**YOUR INSTRUCTIONS:**
Reproduce the listing exactly, with no pictures in your copy.

**MATERIAL:**
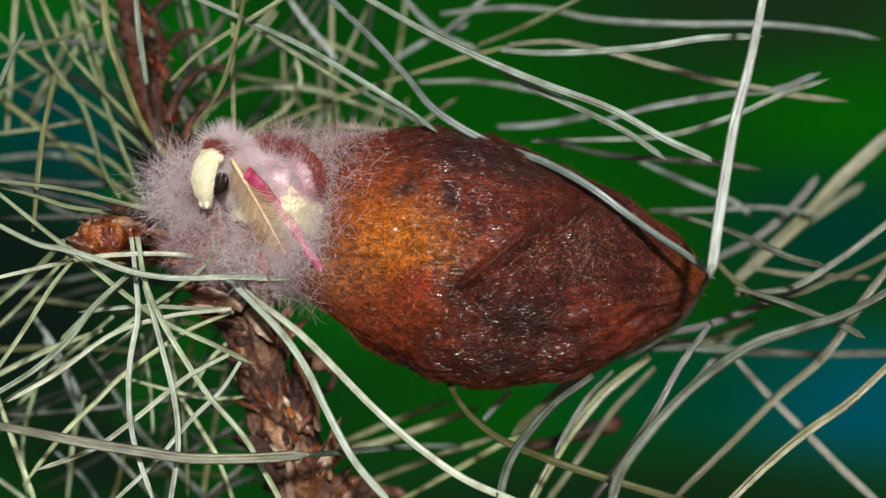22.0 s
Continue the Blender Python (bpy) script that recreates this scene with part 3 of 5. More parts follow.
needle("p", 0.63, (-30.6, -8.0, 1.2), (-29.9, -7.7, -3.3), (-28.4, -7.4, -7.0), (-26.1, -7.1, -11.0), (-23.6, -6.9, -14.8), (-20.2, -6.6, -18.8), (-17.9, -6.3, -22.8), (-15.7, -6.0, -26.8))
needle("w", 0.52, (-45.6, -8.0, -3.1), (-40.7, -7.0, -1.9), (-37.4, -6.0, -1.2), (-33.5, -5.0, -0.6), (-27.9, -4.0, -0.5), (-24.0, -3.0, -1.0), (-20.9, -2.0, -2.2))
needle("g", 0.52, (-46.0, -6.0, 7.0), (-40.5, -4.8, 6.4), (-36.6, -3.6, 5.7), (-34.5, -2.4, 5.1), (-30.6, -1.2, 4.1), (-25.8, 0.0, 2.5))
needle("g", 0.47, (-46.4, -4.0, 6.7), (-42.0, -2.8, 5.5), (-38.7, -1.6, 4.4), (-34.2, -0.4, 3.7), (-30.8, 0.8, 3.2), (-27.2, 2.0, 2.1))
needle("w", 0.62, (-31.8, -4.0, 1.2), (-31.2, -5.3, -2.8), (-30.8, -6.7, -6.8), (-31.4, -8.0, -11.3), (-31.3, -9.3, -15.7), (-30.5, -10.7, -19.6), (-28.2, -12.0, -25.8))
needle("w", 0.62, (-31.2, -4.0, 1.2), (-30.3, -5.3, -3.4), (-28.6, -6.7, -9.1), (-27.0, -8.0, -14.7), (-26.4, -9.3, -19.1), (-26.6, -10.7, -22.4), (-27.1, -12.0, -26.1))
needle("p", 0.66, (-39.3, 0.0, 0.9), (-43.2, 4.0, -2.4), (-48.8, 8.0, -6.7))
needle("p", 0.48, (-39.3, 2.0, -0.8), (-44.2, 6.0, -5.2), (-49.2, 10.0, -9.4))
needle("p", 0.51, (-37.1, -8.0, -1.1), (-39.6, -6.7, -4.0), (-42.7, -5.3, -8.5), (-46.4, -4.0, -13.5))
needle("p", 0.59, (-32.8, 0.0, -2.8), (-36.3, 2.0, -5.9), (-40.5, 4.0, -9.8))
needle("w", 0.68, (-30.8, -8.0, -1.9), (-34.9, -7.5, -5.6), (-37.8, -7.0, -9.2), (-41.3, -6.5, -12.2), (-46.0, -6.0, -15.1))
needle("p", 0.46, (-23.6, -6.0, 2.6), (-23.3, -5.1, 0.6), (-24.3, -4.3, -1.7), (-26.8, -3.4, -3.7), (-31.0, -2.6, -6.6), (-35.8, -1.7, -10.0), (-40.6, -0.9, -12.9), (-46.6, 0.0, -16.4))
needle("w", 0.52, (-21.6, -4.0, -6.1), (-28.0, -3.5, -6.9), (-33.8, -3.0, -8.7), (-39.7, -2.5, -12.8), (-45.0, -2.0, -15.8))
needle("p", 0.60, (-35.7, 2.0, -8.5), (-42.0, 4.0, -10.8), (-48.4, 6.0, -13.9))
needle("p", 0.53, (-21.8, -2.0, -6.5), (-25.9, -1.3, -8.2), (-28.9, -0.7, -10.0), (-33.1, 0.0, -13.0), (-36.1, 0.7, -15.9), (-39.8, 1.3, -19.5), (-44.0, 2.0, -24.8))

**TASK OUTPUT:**
22.0 s
Continue the Blender Python (bpy) script that recreates this scene with part 3 of 5. More parts follow.
needle("p", 0.63, (-30.6, -8.0, 1.2), (-29.9, -7.7, -3.3), (-28.4, -7.4, -7.0), (-26.1, -7.1, -11.0), (-23.6, -6.9, -14.8), (-20.2, -6.6, -18.8), (-17.9, -6.3, -22.8), (-15.7, -6.0, -26.8))
needle("w", 0.52, (-45.6, -8.0, -3.1), (-40.7, -7.0, -1.9), (-37.4, -6.0, -1.2), (-33.5, -5.0, -0.6), (-27.9, -4.0, -0.5), (-24.0, -3.0, -1.0), (-20.9, -2.0, -2.2))
needle("g", 0.52, (-46.0, -6.0, 7.0), (-40.5, -4.8, 6.4), (-36.6, -3.6, 5.7), (-34.5, -2.4, 5.1), (-30.6, -1.2, 4.1), (-25.8, 0.0, 2.5))
needle("g", 0.47, (-46.4, -4.0, 6.7), (-42.0, -2.8, 5.5), (-38.7, -1.6, 4.4), (-34.2, -0.4, 3.7), (-30.8, 0.8, 3.2), (-27.2, 2.0, 2.1))
needle("w", 0.62, (-31.8, -4.0, 1.2), (-31.2, -5.3, -2.8), (-30.8, -6.7, -6.8), (-31.4, -8.0, -11.3), (-31.3, -9.3, -15.7), (-30.5, -10.7, -19.6), (-28.2, -12.0, -25.8))
needle("w", 0.62, (-31.2, -4.0, 1.2), (-30.3, -5.3, -3.4), (-28.6, -6.7, -9.1), (-27.0, -8.0, -14.7), (-26.4, -9.3, -19.1), (-26.6, -10.7, -22.4), (-27.1, -12.0, -26.1))
needle("p", 0.66, (-39.3, 0.0, 0.9), (-43.2, 4.0, -2.4), (-48.8, 8.0, -6.7))
needle("p", 0.48, (-39.3, 2.0, -0.8), (-44.2, 6.0, -5.2), (-49.2, 10.0, -9.4))
needle("p", 0.51, (-37.1, -8.0, -1.1), (-39.6, -6.7, -4.0), (-42.7, -5.3, -8.5), (-46.4, -4.0, -13.5))
needle("p", 0.59, (-32.8, 0.0, -2.8), (-36.3, 2.0, -5.9), (-40.5, 4.0, -9.8))
needle("w", 0.68, (-30.8, -8.0, -1.9), (-34.9, -7.5, -5.6), (-37.8, -7.0, -9.2), (-41.3, -6.5, -12.2), (-46.0, -6.0, -15.1))
needle("p", 0.46, (-23.6, -6.0, 2.6), (-23.3, -5.1, 0.6), (-24.3, -4.3, -1.7), (-26.8, -3.4, -3.7), (-31.0, -2.6, -6.6), (-35.8, -1.7, -10.0), (-40.6, -0.9, -12.9), (-46.6, 0.0, -16.4))
needle("w", 0.52, (-21.6, -4.0, -6.1), (-28.0, -3.5, -6.9), (-33.8, -3.0, -8.7), (-39.7, -2.5, -12.8), (-45.0, -2.0, -15.8))
needle("p", 0.60, (-35.7, 2.0, -8.5), (-42.0, 4.0, -10.8), (-48.4, 6.0, -13.9))
needle("p", 0.53, (-21.8, -2.0, -6.5), (-25.9, -1.3, -8.2), (-28.9, -0.7, -10.0), (-33.1, 0.0, -13.0), (-36.1, 0.7, -15.9), (-39.8, 1.3, -19.5), (-44.0, 2.0, -24.8))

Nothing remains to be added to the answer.